■ AIM OF THE TASK
Retype the data that follows line by line, exactly, and leave its pictures out.

■ STORED DATA
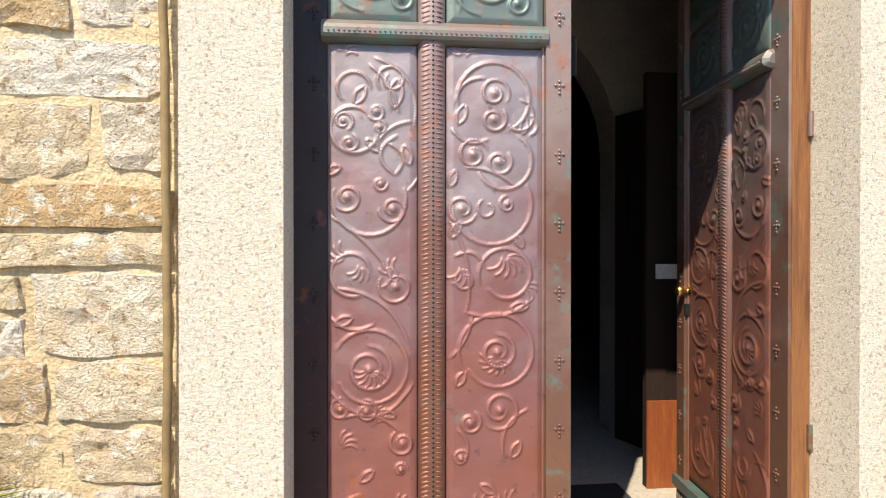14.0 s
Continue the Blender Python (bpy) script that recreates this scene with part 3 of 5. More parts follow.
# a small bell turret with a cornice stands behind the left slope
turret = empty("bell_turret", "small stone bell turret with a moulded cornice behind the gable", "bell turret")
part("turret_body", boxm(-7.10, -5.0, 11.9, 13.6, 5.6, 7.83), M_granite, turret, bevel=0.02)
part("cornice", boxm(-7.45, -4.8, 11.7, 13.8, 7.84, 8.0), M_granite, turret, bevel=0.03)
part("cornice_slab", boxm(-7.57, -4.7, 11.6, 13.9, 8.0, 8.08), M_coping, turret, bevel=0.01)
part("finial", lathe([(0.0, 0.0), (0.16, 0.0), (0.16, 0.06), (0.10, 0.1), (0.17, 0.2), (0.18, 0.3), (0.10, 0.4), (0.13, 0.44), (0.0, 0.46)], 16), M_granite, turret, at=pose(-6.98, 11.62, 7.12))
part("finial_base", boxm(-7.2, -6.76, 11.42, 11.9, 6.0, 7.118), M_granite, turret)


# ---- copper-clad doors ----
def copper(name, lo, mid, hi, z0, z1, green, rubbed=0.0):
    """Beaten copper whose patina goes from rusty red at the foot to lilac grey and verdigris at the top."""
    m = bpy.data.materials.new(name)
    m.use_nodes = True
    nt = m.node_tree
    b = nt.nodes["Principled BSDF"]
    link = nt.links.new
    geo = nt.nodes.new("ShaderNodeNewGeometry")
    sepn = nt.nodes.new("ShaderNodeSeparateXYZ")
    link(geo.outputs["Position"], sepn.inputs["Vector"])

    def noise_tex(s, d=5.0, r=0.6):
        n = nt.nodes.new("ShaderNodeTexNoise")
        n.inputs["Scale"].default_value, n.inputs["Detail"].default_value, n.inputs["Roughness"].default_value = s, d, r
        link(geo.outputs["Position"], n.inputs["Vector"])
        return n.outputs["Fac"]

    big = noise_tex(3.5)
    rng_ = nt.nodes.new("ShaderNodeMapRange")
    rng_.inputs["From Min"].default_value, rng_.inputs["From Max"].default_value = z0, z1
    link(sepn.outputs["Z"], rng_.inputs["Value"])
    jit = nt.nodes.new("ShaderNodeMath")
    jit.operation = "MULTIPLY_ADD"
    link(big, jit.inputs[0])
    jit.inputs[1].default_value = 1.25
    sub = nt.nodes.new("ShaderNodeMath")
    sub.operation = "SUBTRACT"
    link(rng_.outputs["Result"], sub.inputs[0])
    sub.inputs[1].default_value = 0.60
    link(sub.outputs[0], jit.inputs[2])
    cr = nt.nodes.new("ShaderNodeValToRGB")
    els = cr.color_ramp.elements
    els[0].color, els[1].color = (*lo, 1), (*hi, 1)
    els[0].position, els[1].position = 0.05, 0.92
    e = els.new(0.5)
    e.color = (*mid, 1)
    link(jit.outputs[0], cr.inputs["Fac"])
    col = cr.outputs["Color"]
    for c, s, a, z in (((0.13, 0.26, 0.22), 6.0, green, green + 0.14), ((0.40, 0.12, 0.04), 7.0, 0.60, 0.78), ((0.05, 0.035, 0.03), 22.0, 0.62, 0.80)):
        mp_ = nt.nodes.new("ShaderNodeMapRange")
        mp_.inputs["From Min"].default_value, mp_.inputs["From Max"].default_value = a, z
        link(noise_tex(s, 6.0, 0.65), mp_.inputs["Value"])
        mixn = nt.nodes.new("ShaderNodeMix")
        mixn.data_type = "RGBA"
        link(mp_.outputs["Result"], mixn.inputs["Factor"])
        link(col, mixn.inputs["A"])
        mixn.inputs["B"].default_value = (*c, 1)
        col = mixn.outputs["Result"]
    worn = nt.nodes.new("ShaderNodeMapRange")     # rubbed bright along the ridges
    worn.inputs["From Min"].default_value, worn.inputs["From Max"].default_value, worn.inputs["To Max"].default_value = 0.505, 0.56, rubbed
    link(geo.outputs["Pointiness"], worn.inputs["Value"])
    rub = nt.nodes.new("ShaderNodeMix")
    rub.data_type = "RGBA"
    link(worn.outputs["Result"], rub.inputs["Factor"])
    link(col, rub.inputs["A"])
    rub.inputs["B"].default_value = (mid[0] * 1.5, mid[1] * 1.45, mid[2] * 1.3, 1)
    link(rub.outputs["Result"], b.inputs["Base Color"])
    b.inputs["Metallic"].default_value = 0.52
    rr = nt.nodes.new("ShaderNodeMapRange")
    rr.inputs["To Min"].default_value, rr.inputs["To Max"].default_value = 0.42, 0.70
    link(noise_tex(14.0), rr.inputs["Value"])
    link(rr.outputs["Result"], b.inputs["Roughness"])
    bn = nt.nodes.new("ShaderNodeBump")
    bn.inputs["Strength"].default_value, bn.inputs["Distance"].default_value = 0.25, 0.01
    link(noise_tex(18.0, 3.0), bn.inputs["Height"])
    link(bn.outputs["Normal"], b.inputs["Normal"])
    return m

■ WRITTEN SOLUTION
14.0 s
Continue the Blender Python (bpy) script that recreates this scene with part 3 of 5. More parts follow.
# a small bell turret with a cornice stands behind the left slope
turret = empty("bell_turret", "small stone bell turret with a moulded cornice behind the gable", "bell turret")
part("turret_body", boxm(-7.10, -5.0, 11.9, 13.6, 5.6, 7.83), M_granite, turret, bevel=0.02)
part("cornice", boxm(-7.45, -4.8, 11.7, 13.8, 7.84, 8.0), M_granite, turret, bevel=0.03)
part("cornice_slab", boxm(-7.57, -4.7, 11.6, 13.9, 8.0, 8.08), M_coping, turret, bevel=0.01)
part("finial", lathe([(0.0, 0.0), (0.16, 0.0), (0.16, 0.06), (0.10, 0.1), (0.17, 0.2), (0.18, 0.3), (0.10, 0.4), (0.13, 0.44), (0.0, 0.46)], 16), M_granite, turret, at=pose(-6.98, 11.62, 7.12))
part("finial_base", boxm(-7.2, -6.76, 11.42, 11.9, 6.0, 7.118), M_granite, turret)


# ---- copper-clad doors ----
def copper(name, lo, mid, hi, z0, z1, green, rubbed=0.0):
    """Beaten copper whose patina goes from rusty red at the foot to lilac grey and verdigris at the top."""
    m = bpy.data.materials.new(name)
    m.use_nodes = True
    nt = m.node_tree
    b = nt.nodes["Principled BSDF"]
    link = nt.links.new
    geo = nt.nodes.new("ShaderNodeNewGeometry")
    sepn = nt.nodes.new("ShaderNodeSeparateXYZ")
    link(geo.outputs["Position"], sepn.inputs["Vector"])

    def noise_tex(s, d=5.0, r=0.6):
        n = nt.nodes.new("ShaderNodeTexNoise")
        n.inputs["Scale"].default_value, n.inputs["Detail"].default_value, n.inputs["Roughness"].default_value = s, d, r
        link(geo.outputs["Position"], n.inputs["Vector"])
        return n.outputs["Fac"]

    big = noise_tex(3.5)
    rng_ = nt.nodes.new("ShaderNodeMapRange")
    rng_.inputs["From Min"].default_value, rng_.inputs["From Max"].default_value = z0, z1
    link(sepn.outputs["Z"], rng_.inputs["Value"])
    jit = nt.nodes.new("ShaderNodeMath")
    jit.operation = "MULTIPLY_ADD"
    link(big, jit.inputs[0])
    jit.inputs[1].default_value = 1.25
    sub = nt.nodes.new("ShaderNodeMath")
    sub.operation = "SUBTRACT"
    link(rng_.outputs["Result"], sub.inputs[0])
    sub.inputs[1].default_value = 0.60
    link(sub.outputs[0], jit.inputs[2])
    cr = nt.nodes.new("ShaderNodeValToRGB")
    els = cr.color_ramp.elements
    els[0].color, els[1].color = (*lo, 1), (*hi, 1)
    els[0].position, els[1].position = 0.05, 0.92
    e = els.new(0.5)
    e.color = (*mid, 1)
    link(jit.outputs[0], cr.inputs["Fac"])
    col = cr.outputs["Color"]
    for c, s, a, z in (((0.13, 0.26, 0.22), 6.0, green, green + 0.14), ((0.40, 0.12, 0.04), 7.0, 0.60, 0.78), ((0.05, 0.035, 0.03), 22.0, 0.62, 0.80)):
        mp_ = nt.nodes.new("ShaderNodeMapRange")
        mp_.inputs["From Min"].default_value, mp_.inputs["From Max"].default_value = a, z
        link(noise_tex(s, 6.0, 0.65), mp_.inputs["Value"])
        mixn = nt.nodes.new("ShaderNodeMix")
        mixn.data_type = "RGBA"
        link(mp_.outputs["Result"], mixn.inputs["Factor"])
        link(col, mixn.inputs["A"])
        mixn.inputs["B"].default_value = (*c, 1)
        col = mixn.outputs["Result"]
    worn = nt.nodes.new("ShaderNodeMapRange")     # rubbed bright along the ridges
    worn.inputs["From Min"].default_value, worn.inputs["From Max"].default_value, worn.inputs["To Max"].default_value = 0.505, 0.56, rubbed
    link(geo.outputs["Pointiness"], worn.inputs["Value"])
    rub = nt.nodes.new("ShaderNodeMix")
    rub.data_type = "RGBA"
    link(worn.outputs["Result"], rub.inputs["Factor"])
    link(col, rub.inputs["A"])
    rub.inputs["B"].default_value = (mid[0] * 1.5, mid[1] * 1.45, mid[2] * 1.3, 1)
    link(rub.outputs["Result"], b.inputs["Base Color"])
    b.inputs["Metallic"].default_value = 0.52
    rr = nt.nodes.new("ShaderNodeMapRange")
    rr.inputs["To Min"].default_value, rr.inputs["To Max"].default_value = 0.42, 0.70
    link(noise_tex(14.0), rr.inputs["Value"])
    link(rr.outputs["Result"], b.inputs["Roughness"])
    bn = nt.nodes.new("ShaderNodeBump")
    bn.inputs["Strength"].default_value, bn.inputs["Distance"].default_value = 0.25, 0.01
    link(noise_tex(18.0, 3.0), bn.inputs["Height"])
    link(bn.outputs["Normal"], b.inputs["Normal"])
    return m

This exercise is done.